Встретились мы – и заспорили. Я так понимаю, у молодого поколения соответствующими публикациями, показами всего и вся в определенном ключе сегодня тоже вырабатывается определенная точка зрения. Мой сын родился в 1986 году, когда уже начался распад Советского Союза. А сейчас он вполне современный молодой человек. И у нас уже идет дискуссия поколений.

Сначала завязался разговор про то, что в их школе сплошь ретрограды: люди пожилые, ничего нового не хотят. А он же молодой, у него избыток энергии. Все пытается там воевать, что-то доказывать. Уже даже комиссия приезжала, какие-то его идеи одобрила – все разрешения дала, а никто шевелиться не собирается. Я говорю: «Ну, они советские люди, привыкли в СССР жить. Когда никуда не сунешься, ничего не сдвинешь. Не дай Бог мне туда вернуться». А он вдруг возражает: «В Советском Союзе было прекрасно – если не все, то очень многое». Тут мой черед не соглашаться: «Ничего хорошего там не было. Ты не жил в то время, а рассуждаешь с таких позиций». А чего бы ему не рассуждать? Квартира двухкомнатная есть, машина тоже. Сейчас вот поехал в Испанию, а недавно был на летних каникулах в Италии. Поэтому можно ностальгировать о былом. А мне о том времени хорошего вспоминать нечего.
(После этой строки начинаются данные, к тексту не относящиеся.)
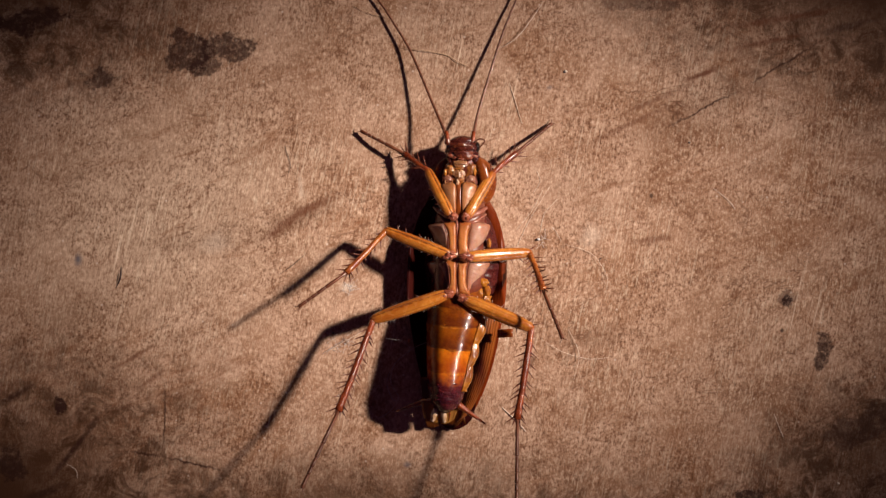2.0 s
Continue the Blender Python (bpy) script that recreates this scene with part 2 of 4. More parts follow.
def sternite_material(name, front, back, edge, wrinkle=0.4):
    """Belly plate: clear amber in front, darker towards its hind rim, with a bright rim line."""
    n = Nodes(name)
    along = n.put("ShaderNodeSeparateXYZ", {0: n.coords("Generated", 1.0)}).outputs[1]
    mottled = n.math("ADD", along, n.math("MULTIPLY", n.math("SUBTRACT", n.noise(n.coords(), 0.9, 5, 0.65), 0.5), 1.3))
    color = n.mix(n.span(mottled, 0.15, 0.8), back, front)
    rim = n.math("MULTIPLY", n.span(along, 0.14, 0.04, 0.0, 0.8), n.span(n.noise(n.coords(), 0.8, 3), 0.42, 0.6))
    color = n.mix(rim, color, edge)
    blot = n.span(n.noise(n.coords(), 0.5, 5, 0.7, 0.6), 0.47, 0.64, 0.0, 0.8)
    color = n.mix(blot, color, back)
    specks = n.span(n.noise(n.coords(), 2.6, 4), 0.62, 0.72, 0.0, 0.45)
    color = n.mix(specks, color, back)
    n.bump(n.math("ADD", n.noise(n.coords(scale=(700, 1300, 1000)), 1.3, 6, 0.66), n.math("MULTIPLY", n.noise(n.coords(), 0.45, 2), 1.5)), min(wrinkle, 1.0), 0.00007 * max(1.0, wrinkle))
    n.bump(n.noise(n.coords(scale=(600, 1200, 1000)), 0.9 * max(1.0, wrinkle * 0.7), 3), min(wrinkle, 1.0), 0.00022 * max(1.0, wrinkle), "Coat Normal")
    return n.finish(color, n.span(n.noise(n.coords(), 1.1, 4), 0.3, 0.7, 0.2, 0.34), 0.16 if wrinkle < 1 else 0.5, 0.45, 0.05, 0.08, 0.0016)


def wing_material(name, base, vein, glow, across, root=None):
    """Thin horny wing that lets some light through, with fine parallel veins."""
    n = Nodes(name)
    c = n.coords(scale=(1000 * across, 1000 * 0.05, 1000))
    rib = n.span(n.noise(c, 1.0, 3, 0.5, 0.3), 0.45, 0.62)
    color = n.mix(n.math("MULTIPLY", rib, 0.35), base, vein)
    mott = n.span(n.noise(n.coords(), 0.35, 4), 0.4, 0.65, 0.0, 0.5)
    color = n.mix(mott, color, vein)
    if root:
        # dark maroon near its root paints in shade; clear amber towards rim and end
        spot = n.put("ShaderNodeSeparateXYZ", {0: n.coords("Generated", 1.0)}).outputs
        reach = n.math("MAXIMUM", n.span(spot[0], 0.66, 0.82), n.span(spot[1], 0.28, 0.05))
        color = n.mix(n.math("ADD", reach, n.math("MULTIPLY", n.math("SUBTRACT", mott, 0.25), 0.5)), root, color)
    n.bump(rib, 0.5, 0.00006)
    made = n.finish(color, 0.2, 0.7 if root else 0.15, 0.0, 0.45, 0.1)
    n.set(n.bsdf.inputs["Transmission Weight"], 0.0)
    through_light = n.put("ShaderNodeBsdfTranslucent", {"Color": glow})
    blend = n.put("ShaderNodeMixShader", {0: 0.3, 1: n.bsdf.outputs[0], 2: through_light.outputs[0]})
    n.set(n.tree.nodes["Material Output"].inputs["Surface"], blend.outputs[0])
    return made


def plate_material(name, middle, rim, rough=0.3, coat=0.15):
    """Hip plate: waxy and pale in the middle, browner towards its rim, finely ribbed across."""
    n = Nodes(name)
    spot = n.put("ShaderNodeSeparateXYZ", {0: n.coords("Generated", 1.0)}).outputs
    aside = n.math("ABSOLUTE", n.math("SUBTRACT", spot[0], 0.5))
    ahead = n.math("MULTIPLY", n.math("ABSOLUTE", n.math("SUBTRACT", spot[1], 0.5)), 0.9)
    cloud = n.math("MULTIPLY", n.math("SUBTRACT", n.noise(n.coords(), 0.6, 5, 0.65), 0.5), 0.45)
    far = n.math("ADD", n.math("MAXIMUM", aside, ahead), cloud)
    color = n.mix(n.span(far, 0.12, 0.5), middle, rim)
    rib = n.noise(n.coords(scale=(350, 1600, 1000), turn=(0, 0, radians(25))), 1.4, 4, 0.6)
    color = n.mix(n.span(rib, 0.5, 0.7, 0.0, 0.35), color, rim)
    n.bump(n.math("ADD", rib, n.noise(n.coords(), 0.8, 3)), 0.5, 0.00012)
    n.bump(n.noise(n.coords(), 0.9, 3), 0.5, 0.0003, "Coat Normal")
    return n.finish(color, rough, coat, 0.3, 0.4, 0.05, 0.001)


def plain(name, color, rough, coat=0.0):
    n = Nodes(name)
    tone = n.span(n.noise(n.coords(), 1.5, 3), 0.3, 0.7, 0.0, 0.5)
    return n.finish(n.mix(tone, color, tuple(v * 0.6 for v in color)), rough, coat)


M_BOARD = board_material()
M_FEMUR = thigh_material()
M_TIBIA = chitin("red_leg_shell", (0.29, 0.055, 0.014), (0.11, 0.018, 0.006), 0.24, 0.5, 1.3, relief=1.8, depth=0.35)
M_SHIN = chitin("amber_shin_shell", (0.40, 0.12, 0.018), (0.19, 0.038, 0.008), 0.26, 0.3, 0.9, 0.1, relief=1.8, depth=0.25)
M_TARSUS = chitin("brown_foot_shell", (0.17, 0.052, 0.022), (0.085, 0.025, 0.012), 0.4, 0.25, 1.2)
M_SPINE = chitin("dark_spine_shell", (0.14, 0.035, 0.014), (0.08, 0.02, 0.01), 0.35, 0.3)
M_JOINT = chitin("red_joint_shell", (0.34, 0.10, 0.052), (0.12, 0.024, 0.014), 0.2, 0.9, 1.4, along=1.0, relief=1.7, depth=0.42)
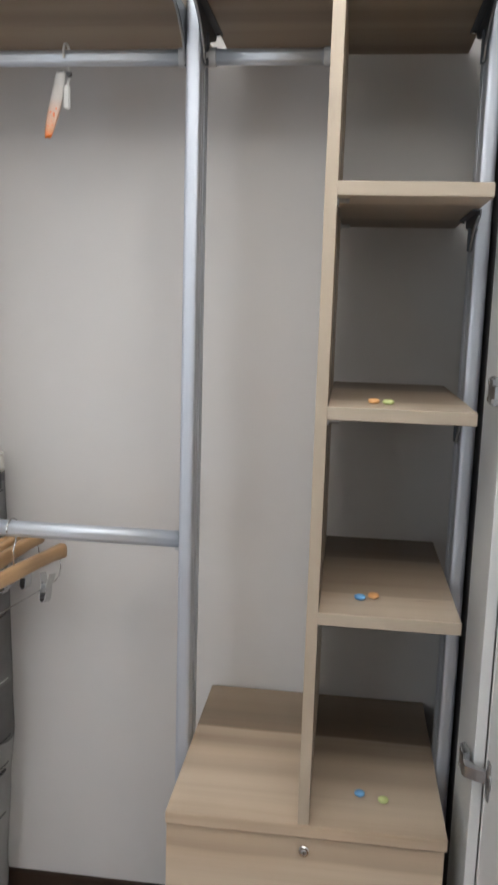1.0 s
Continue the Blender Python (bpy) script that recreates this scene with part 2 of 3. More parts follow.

– Но ведь люди вашего возраста тоже вспоминают…

– Вот как раз принципиальный вопрос. Я жил неплохо: умный человек при любом строе не пропадет. Выбился из низов. Был заместителем главного редактора в «Автомобильном журнале Казахстана». Потом редактором. Перешел в «Комсомолку». Пайку мне давали, машина у меня была. Потом, глядишь, поднялся бы – и дача появилась казенная. Но вопрос в том, что меня это не устраивало. Если ты выполняешь те правила жизни – делаешь, что полагается, пишешь, как надо, – будет все хорошо. Нет – тебя сотрут в порошок. А мне хотелось все-таки других вещей. Хотелось свободы. Хотелось повидать мир. Реализоваться, в конце концов. Написать свои книги, издать их. Все это было очень затруднительно. Только если ты в идеологическом плане соответствуешь, тогда тебе все карты в руки. А нет – значит, нет. Я же никогда не соответствовал – ни тогда, ни сейчас. Был сам по себе.